Dobrze, że mamy 1 rundę w Miami już za sobą. Naprawdę niekiedy jak się patrzy na % grających, ruch kursów, spadki/wzrosty, a później taki Coric, Chung, Mayer, Inglot D./Lindstedt R. itd. przegrywają swoje mecze po niebotycznych kursach to o uśmiech na twarzy nie jest trudno. ????
Wydaje mi się jeszcze dzisiaj dobrym pomysłem typ na Ferrera który swego czasu był tutaj dosłownie o CENTYMETRY (sprawdźcie sobie na YT końcówkę 3 seta z Murrayem w 2013 roku) od zwycięstwa w całym turnieju i Verdasco który gra z Chardym kompletnie bez formy w tym roku.
???? Federer R. - Del Potro J.
Del Potro J. +1,5 seta ::: 1,95 ::: 1/3 Pinnacle Sports
H2H 15:5 z lat 2007-2013, rzecz można że to typowy tenisowy klasyk. JMDP zasłynął z tego, że podczas US Open w 2009 roku przełamał w końcu beton szlemowy top 3 (Federer, Nadal, "Djokovic" w cudzysłowie bo Serb jeszcze wtedy nie był aż tak mocny jak jest teraz) i wygrał ten turniej. Później dopiero Andy Murray wygrał w 2012 roku US Open poza tą wyżej już wspomnianą trójką legend wielkich szlemów, Szkot też rok później w końcu triumfował na upragnionym przez Anglosasów Wimbledonie. Do roku 2016 do tego jakże małego grona dołączyli jeszcze tylko Wawrinka x2 i Cilic x1. To tylko pokazuje jak wielka jest przepaść pomiędzy ścisłym topem, a resztą stawki.
Wracając już do meczu to Federera i JMDP łączy fakt, że wracają po przerwie spowodowaną przez kontuzję. Co prawda Argentyńczyk już trochę gra ten
tenis w ostatnim czasie i to z całkiem niezłym rezultatem bo na "dzień dobry" od razu zaliczył półfinał turnieju w Delray Beach (
ATP 250), a później w Indian Wells bardzo mocno powalczył z zawsze solidnym Berdychem w drugiej rundzie nie wykorzystując masę BP na przełamanie. Jednak z meczu na mecz jego gra powinna wyglądać coraz lepiej.

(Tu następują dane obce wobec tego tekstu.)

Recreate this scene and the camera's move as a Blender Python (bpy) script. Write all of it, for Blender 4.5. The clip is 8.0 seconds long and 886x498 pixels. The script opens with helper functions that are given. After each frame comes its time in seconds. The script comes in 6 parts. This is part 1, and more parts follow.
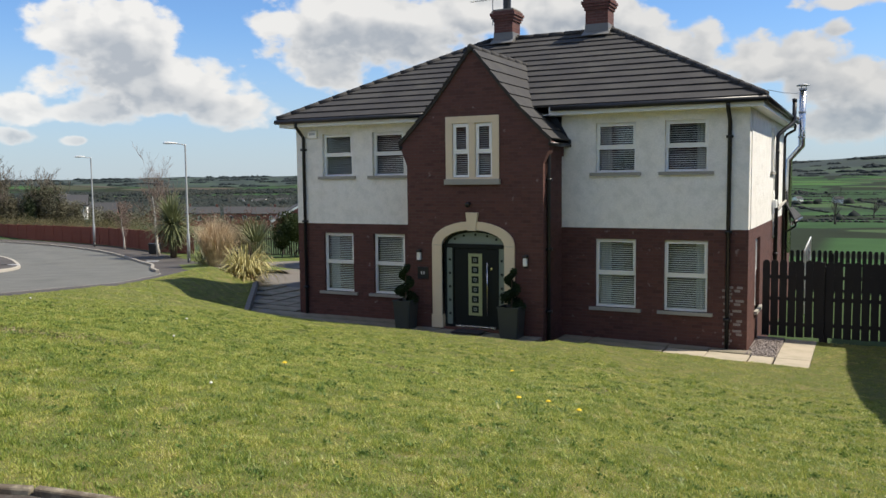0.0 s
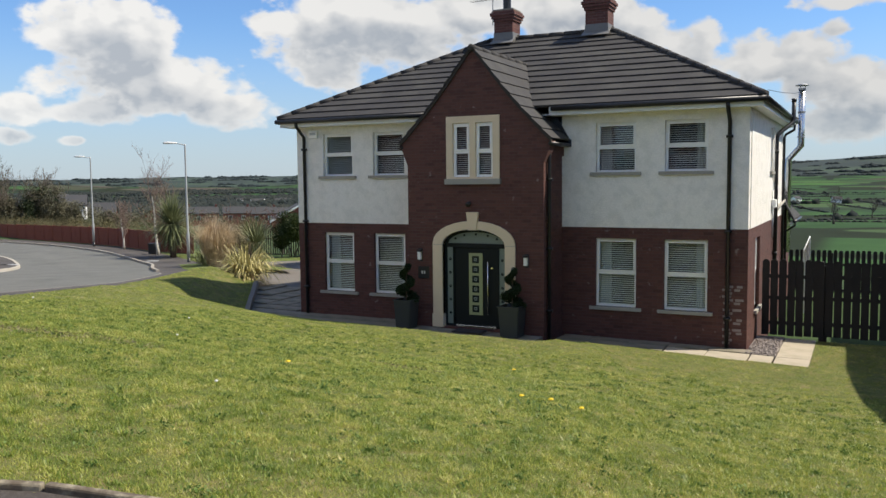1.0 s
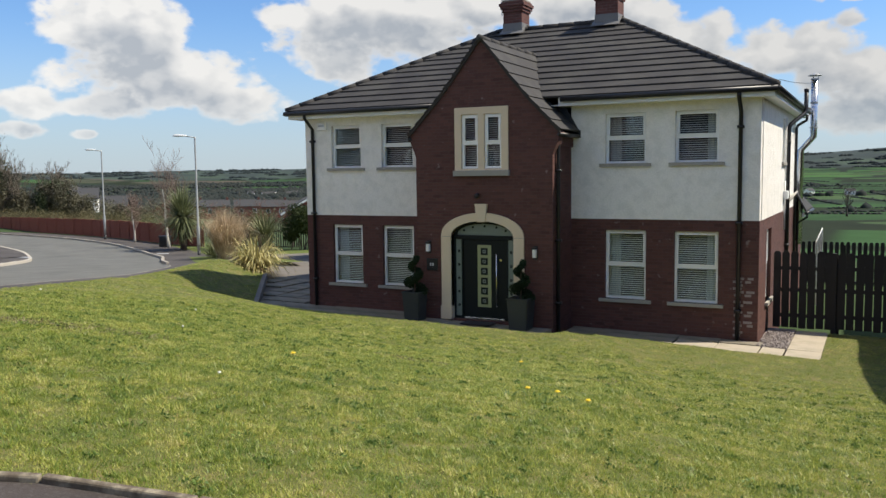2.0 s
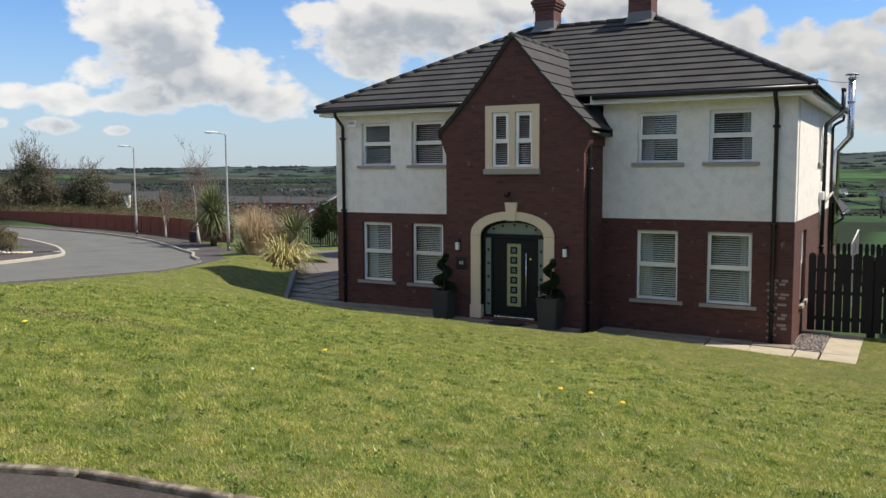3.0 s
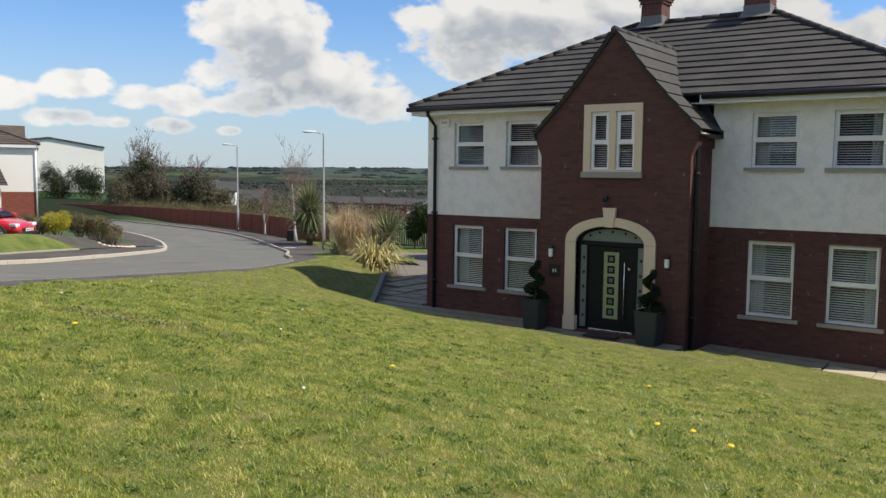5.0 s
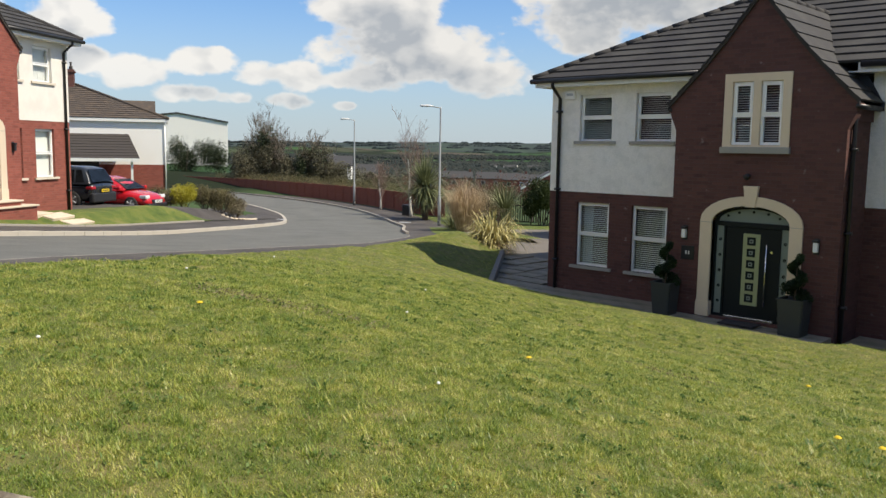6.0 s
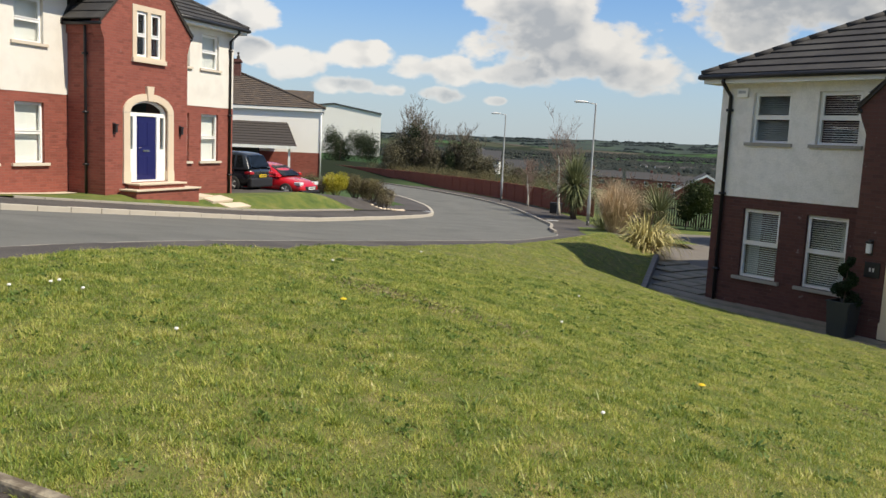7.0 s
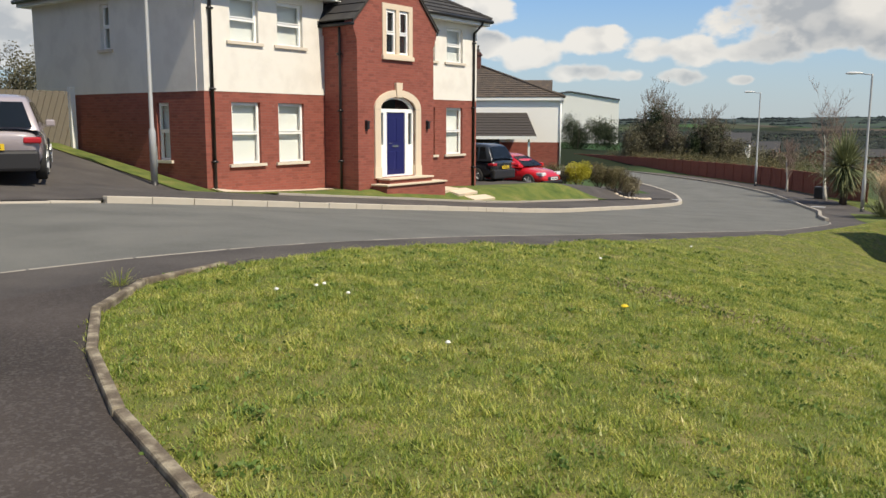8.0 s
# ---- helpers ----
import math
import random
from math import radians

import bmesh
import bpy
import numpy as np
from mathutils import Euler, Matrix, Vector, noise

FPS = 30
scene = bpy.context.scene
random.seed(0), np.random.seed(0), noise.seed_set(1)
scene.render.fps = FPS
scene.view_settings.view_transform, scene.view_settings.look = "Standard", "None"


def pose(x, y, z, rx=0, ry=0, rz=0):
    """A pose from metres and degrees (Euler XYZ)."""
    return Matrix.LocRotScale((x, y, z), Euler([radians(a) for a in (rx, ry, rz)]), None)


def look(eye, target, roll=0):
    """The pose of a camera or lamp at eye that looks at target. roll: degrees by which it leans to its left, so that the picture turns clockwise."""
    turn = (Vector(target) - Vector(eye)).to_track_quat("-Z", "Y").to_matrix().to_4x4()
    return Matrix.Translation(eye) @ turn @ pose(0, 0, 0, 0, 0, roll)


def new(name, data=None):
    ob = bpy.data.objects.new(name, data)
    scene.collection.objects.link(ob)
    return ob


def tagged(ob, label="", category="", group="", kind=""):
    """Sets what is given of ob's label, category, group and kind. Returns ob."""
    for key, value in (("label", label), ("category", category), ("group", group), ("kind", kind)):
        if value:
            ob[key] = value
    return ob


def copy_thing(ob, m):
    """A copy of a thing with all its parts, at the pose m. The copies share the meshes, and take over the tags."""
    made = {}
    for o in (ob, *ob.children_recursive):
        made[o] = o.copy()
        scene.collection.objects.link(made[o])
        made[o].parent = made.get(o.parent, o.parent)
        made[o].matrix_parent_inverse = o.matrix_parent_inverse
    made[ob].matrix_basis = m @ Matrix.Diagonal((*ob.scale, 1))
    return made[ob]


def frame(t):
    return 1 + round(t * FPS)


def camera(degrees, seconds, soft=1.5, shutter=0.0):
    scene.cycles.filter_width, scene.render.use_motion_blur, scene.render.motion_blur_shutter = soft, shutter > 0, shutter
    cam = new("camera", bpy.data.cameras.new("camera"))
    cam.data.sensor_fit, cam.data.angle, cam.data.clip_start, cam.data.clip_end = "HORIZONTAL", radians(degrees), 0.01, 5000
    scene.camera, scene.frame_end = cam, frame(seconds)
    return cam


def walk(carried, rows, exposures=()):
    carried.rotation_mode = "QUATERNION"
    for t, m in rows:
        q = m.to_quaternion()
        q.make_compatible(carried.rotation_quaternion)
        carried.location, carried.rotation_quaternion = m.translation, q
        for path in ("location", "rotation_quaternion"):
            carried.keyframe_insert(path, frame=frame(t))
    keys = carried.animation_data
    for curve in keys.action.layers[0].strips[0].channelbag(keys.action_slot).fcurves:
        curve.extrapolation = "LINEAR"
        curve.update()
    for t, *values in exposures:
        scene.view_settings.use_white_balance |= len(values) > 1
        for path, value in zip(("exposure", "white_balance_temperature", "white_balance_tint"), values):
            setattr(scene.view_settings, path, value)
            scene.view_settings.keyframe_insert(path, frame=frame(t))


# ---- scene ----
cam = camera(55.68, 8.0)
PATH = [
    (0.0, 14.367, -19.422, 3.546, 85.355, 0.594, 26.680),
    (0.5, 14.358, -19.448, 3.522, 85.430, 0.547, 26.468),
    (1.0, 14.347, -19.485, 3.541, 85.350, 0.604, 26.590),
    (1.5, 14.366, -19.407, 3.516, 85.074, 0.752, 26.973),
    (3.0, 14.279, -19.369, 3.513, 84.756, 0.319, 29.199),
    (3.5, 14.186, -19.125, 3.553, 85.560, 0.527, 31.846),
    (4.0, 14.193, -18.922, 3.458, 86.162, 0.216, 33.498),
    (5.5, 13.644, -18.240, 3.482, 83.735, -0.854, 39.158),
    (6.0, 13.304, -18.082, 3.462, 83.159, -0.845, 43.653),
    (6.5, 13.041, -17.898, 3.447, 83.275, -1.271, 46.289),
    (7.0, 12.699, -17.713, 3.433, 82.558, -2.659, 53.683),
    (7.5, 12.302, -17.640, 3.420, 81.573, -1.116, 62.610),
    (8.0, 11.807, -17.581, 3.390, 81.445, -0.137, 69.491),
]
walk(cam, [(t, pose(*p)) for t, *p in PATH], [(0, 0.59, 7000, 8), (5, 0.57, 7100, 8), (8, 0.43, 7400, 8)])

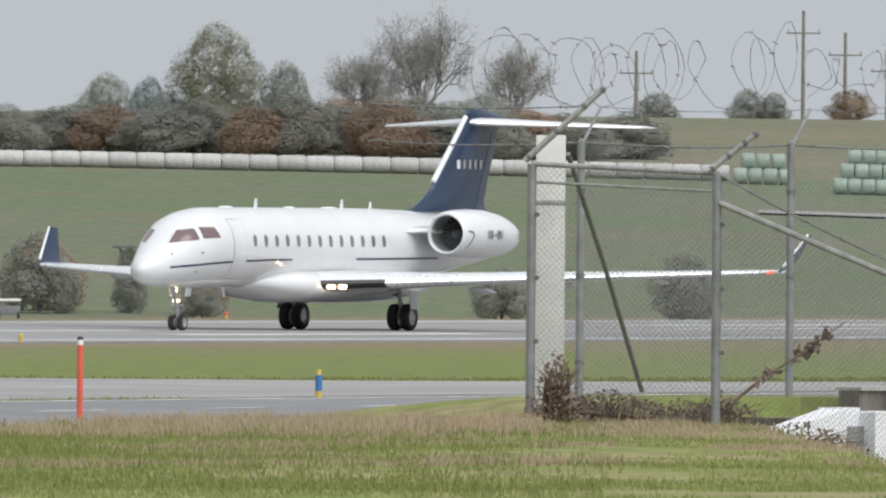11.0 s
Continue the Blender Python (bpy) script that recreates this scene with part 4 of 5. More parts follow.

Federer? Tego Pana chyba nie trzeba nikomu przedstawiać. Najważniejszą informacją jest to, że nie grał on nic od
Australian Open gdzie doszedł do półfinału turnieju przegrywając kolejny raz z Djokovicem. W międzyczasie miał operację kolana i teraz cały tenisowy świat będzie patrzył na Szwajcara, co u niego słychać z formą. W Miami miał nie grać więc powinno być ciekawie. Na pewno po takim kursie nie ruszałbym Rogera ze względów oczywistych.